To date, the NYSE has shared our view. FSA has sought guidance and obtained a determination from the NYSE that companies that have only bonds listed on the NYSE are generally not bound by the NYSE corporate governance requirements.

Suggested Revision to the Proposed Rules. Accordingly, FSA respectfully proposes that the Proposed Rules be modified to exempt companies without listed equity securities from the audit committee member independence requirements. In lieu of such requirements, such exempted companies could be treated similarly to other exempted companies by requiring that they include or incorporate by reference in their annual reports disclosure of their reliance on the exemption and an assessment of whether, and if so, how, such reliance would materially adversely affect the ability of their audit committee to act independently.
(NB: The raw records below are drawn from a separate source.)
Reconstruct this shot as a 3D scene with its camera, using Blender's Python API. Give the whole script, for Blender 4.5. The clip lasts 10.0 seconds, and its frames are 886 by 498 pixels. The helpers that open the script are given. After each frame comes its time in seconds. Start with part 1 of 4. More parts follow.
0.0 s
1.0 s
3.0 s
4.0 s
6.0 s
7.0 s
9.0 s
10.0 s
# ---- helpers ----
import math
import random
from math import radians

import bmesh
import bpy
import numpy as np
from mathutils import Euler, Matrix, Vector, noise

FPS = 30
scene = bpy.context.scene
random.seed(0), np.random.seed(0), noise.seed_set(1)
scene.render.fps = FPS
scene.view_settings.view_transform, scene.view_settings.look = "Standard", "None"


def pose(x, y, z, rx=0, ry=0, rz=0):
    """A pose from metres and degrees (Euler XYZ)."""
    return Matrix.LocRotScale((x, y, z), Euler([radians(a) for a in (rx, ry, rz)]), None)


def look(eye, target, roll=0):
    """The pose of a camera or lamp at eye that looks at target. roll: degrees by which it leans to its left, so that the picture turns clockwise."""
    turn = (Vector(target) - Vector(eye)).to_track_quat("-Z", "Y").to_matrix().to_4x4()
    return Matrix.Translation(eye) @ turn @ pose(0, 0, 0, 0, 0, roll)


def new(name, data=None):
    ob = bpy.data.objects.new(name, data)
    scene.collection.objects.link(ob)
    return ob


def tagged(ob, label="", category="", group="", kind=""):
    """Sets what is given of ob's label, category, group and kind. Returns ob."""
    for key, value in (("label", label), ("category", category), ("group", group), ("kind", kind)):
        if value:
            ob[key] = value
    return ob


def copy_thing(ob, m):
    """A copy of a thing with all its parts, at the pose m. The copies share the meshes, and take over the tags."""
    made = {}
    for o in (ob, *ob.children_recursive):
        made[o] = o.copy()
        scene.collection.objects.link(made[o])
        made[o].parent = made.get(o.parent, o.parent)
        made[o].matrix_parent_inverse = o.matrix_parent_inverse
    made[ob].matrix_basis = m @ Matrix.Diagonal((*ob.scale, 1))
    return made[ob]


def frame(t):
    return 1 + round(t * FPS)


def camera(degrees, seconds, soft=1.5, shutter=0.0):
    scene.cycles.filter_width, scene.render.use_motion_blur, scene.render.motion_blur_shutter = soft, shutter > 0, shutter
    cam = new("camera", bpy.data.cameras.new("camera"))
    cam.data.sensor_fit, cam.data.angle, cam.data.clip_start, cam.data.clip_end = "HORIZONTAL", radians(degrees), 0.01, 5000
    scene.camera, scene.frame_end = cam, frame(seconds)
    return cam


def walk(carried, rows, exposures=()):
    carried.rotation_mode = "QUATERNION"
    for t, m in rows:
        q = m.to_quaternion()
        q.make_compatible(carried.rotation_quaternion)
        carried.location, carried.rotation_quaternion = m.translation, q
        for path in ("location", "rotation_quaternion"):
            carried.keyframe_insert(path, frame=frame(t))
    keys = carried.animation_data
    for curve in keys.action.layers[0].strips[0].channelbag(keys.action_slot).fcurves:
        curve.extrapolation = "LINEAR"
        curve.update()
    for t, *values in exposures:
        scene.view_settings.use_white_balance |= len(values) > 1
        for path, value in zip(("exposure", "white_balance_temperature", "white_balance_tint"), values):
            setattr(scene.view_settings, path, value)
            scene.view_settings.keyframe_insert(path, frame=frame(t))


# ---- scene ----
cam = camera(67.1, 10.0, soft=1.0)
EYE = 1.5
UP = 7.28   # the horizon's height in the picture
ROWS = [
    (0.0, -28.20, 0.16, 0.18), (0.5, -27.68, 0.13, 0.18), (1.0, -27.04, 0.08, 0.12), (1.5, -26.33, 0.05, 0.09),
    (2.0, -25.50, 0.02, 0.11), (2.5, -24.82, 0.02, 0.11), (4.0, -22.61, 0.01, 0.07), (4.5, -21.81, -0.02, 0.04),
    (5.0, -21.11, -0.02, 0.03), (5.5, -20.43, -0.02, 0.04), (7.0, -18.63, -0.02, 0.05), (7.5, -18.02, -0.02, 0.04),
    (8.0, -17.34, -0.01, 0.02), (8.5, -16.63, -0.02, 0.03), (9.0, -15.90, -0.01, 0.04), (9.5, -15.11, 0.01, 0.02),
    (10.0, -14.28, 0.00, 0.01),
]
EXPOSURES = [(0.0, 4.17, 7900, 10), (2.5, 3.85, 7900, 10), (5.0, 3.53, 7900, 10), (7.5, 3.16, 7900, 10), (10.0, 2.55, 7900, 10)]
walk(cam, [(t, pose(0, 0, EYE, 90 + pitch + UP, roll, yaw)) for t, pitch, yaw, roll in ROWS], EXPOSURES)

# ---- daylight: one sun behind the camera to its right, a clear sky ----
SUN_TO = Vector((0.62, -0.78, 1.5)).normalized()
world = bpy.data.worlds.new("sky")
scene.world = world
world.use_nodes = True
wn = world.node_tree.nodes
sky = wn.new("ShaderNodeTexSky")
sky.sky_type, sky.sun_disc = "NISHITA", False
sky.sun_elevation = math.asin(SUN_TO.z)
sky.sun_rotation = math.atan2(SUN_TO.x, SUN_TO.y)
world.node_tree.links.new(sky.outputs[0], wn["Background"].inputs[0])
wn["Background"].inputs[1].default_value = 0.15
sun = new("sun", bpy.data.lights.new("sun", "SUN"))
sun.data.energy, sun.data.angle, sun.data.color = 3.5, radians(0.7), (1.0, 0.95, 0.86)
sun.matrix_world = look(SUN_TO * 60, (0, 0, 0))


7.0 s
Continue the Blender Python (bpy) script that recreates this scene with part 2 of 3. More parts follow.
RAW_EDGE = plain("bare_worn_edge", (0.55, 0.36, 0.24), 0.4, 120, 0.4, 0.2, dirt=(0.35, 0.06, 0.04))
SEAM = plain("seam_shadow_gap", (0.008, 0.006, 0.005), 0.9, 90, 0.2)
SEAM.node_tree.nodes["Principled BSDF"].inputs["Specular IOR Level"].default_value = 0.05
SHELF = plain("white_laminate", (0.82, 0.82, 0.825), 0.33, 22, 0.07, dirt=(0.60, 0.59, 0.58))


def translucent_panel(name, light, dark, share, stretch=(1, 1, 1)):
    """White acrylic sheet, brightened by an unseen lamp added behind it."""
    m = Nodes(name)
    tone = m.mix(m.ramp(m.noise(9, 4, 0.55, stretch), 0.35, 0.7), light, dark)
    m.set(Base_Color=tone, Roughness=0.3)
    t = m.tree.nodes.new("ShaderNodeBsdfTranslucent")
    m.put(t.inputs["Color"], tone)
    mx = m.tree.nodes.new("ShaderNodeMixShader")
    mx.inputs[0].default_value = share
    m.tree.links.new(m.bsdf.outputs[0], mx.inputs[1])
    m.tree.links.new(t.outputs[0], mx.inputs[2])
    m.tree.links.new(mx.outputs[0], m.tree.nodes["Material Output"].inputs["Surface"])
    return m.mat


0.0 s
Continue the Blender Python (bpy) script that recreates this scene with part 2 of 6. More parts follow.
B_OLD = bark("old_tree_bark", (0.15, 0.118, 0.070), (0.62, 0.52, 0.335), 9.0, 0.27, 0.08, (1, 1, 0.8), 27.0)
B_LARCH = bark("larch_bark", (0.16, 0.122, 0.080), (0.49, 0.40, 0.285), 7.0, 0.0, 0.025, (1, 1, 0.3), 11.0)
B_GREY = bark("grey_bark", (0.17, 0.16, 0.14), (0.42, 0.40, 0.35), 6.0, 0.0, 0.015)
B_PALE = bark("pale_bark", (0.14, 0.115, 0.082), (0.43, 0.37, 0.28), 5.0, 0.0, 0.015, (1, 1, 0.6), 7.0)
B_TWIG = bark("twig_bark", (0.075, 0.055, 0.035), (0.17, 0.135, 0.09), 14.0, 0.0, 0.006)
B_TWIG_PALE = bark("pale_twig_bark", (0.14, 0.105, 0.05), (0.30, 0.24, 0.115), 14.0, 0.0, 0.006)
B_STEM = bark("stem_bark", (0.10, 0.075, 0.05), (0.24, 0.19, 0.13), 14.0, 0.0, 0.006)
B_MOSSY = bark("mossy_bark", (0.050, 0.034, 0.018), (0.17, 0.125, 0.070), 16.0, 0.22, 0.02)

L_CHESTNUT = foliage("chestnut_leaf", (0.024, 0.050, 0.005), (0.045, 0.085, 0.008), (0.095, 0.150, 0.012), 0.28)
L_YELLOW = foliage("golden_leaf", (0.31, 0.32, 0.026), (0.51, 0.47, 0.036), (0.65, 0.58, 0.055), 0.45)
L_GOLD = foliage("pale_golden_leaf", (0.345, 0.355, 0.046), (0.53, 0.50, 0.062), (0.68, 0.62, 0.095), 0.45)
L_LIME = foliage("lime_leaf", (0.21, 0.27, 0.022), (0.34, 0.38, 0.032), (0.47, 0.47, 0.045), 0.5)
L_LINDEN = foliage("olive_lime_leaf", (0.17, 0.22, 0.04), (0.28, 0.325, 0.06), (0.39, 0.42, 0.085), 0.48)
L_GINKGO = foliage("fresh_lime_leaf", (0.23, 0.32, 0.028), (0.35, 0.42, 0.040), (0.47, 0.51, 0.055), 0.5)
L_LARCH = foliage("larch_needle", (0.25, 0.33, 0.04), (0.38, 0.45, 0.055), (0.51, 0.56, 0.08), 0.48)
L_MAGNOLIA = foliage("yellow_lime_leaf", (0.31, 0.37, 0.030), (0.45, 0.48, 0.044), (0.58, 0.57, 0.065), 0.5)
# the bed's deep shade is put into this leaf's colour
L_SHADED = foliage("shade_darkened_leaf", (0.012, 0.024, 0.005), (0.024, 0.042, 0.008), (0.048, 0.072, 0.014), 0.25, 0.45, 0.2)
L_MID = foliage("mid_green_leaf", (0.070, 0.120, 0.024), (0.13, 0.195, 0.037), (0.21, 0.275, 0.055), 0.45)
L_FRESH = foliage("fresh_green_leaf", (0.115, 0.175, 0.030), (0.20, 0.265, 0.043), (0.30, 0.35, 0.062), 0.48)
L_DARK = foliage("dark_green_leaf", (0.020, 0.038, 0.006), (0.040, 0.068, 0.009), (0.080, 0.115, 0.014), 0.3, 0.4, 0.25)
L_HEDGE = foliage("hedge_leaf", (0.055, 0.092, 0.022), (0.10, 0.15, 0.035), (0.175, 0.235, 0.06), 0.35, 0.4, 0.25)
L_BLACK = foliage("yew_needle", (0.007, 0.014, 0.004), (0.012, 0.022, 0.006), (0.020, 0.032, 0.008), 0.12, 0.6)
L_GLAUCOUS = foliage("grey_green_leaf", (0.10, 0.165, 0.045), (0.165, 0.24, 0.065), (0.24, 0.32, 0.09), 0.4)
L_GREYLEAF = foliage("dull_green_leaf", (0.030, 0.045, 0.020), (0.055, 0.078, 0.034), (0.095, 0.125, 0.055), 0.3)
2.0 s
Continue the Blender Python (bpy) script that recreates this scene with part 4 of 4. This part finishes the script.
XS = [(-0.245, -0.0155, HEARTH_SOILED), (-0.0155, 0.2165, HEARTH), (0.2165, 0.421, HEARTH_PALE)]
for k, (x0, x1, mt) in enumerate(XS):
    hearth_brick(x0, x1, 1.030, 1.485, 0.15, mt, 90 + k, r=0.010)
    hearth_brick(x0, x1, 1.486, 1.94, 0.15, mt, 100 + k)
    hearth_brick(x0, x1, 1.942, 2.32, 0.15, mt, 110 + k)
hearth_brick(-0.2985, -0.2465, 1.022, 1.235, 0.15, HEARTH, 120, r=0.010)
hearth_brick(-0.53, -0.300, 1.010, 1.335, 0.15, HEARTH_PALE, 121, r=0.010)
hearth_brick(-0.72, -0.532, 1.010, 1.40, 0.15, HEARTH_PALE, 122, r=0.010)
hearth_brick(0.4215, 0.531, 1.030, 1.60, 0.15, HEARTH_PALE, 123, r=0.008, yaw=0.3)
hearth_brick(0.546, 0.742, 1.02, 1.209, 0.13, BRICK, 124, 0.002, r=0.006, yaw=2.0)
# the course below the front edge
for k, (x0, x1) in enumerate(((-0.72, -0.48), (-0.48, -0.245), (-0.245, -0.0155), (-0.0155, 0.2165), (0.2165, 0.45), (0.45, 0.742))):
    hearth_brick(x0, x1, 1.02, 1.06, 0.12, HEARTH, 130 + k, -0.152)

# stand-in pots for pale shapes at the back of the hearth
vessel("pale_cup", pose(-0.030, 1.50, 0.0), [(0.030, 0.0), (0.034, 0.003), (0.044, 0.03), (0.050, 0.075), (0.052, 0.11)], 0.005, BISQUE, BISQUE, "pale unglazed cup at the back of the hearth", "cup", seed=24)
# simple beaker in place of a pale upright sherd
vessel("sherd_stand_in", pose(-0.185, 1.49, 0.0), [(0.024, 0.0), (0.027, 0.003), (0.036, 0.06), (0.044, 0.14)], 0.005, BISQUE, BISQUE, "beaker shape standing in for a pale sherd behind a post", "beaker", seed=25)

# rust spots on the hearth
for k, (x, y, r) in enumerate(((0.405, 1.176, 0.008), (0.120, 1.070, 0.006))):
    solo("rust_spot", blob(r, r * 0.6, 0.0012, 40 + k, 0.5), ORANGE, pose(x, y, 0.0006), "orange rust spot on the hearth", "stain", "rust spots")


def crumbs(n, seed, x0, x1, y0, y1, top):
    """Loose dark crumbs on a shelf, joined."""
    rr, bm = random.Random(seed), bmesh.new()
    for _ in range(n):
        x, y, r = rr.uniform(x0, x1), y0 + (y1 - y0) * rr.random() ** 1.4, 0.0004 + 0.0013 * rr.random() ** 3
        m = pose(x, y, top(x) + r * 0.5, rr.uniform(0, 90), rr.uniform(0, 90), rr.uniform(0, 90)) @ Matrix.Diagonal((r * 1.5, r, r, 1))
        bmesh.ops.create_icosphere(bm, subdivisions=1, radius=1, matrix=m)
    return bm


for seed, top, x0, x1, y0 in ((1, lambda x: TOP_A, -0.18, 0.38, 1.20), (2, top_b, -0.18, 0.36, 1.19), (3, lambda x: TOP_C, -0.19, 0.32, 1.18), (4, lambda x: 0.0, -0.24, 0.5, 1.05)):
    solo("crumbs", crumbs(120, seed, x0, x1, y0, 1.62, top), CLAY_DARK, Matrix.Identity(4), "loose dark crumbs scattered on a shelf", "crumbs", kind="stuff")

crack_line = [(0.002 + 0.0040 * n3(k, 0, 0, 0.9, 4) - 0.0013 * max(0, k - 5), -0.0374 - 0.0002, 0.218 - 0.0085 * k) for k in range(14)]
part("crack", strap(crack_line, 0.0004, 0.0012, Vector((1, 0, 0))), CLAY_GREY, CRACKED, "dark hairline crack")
Investors would be able to take that information into consideration in making investment decisions regarding debt securities. We believe that this proposal would adequately address the interests of holders of debt securities and the integrity of the markets, without placing an undue burden on this group of issuers.

Thank you for your consideration of our comments. If you have any questions or require any further information in respect of these comments, please feel free to contact me at 212-339-3482 or

Very truly yours,

/s/ Bruce Stern

Bruce E. Stern,
General Counsel and Managing Director,
Financial Security Assurance Holdings Ltd.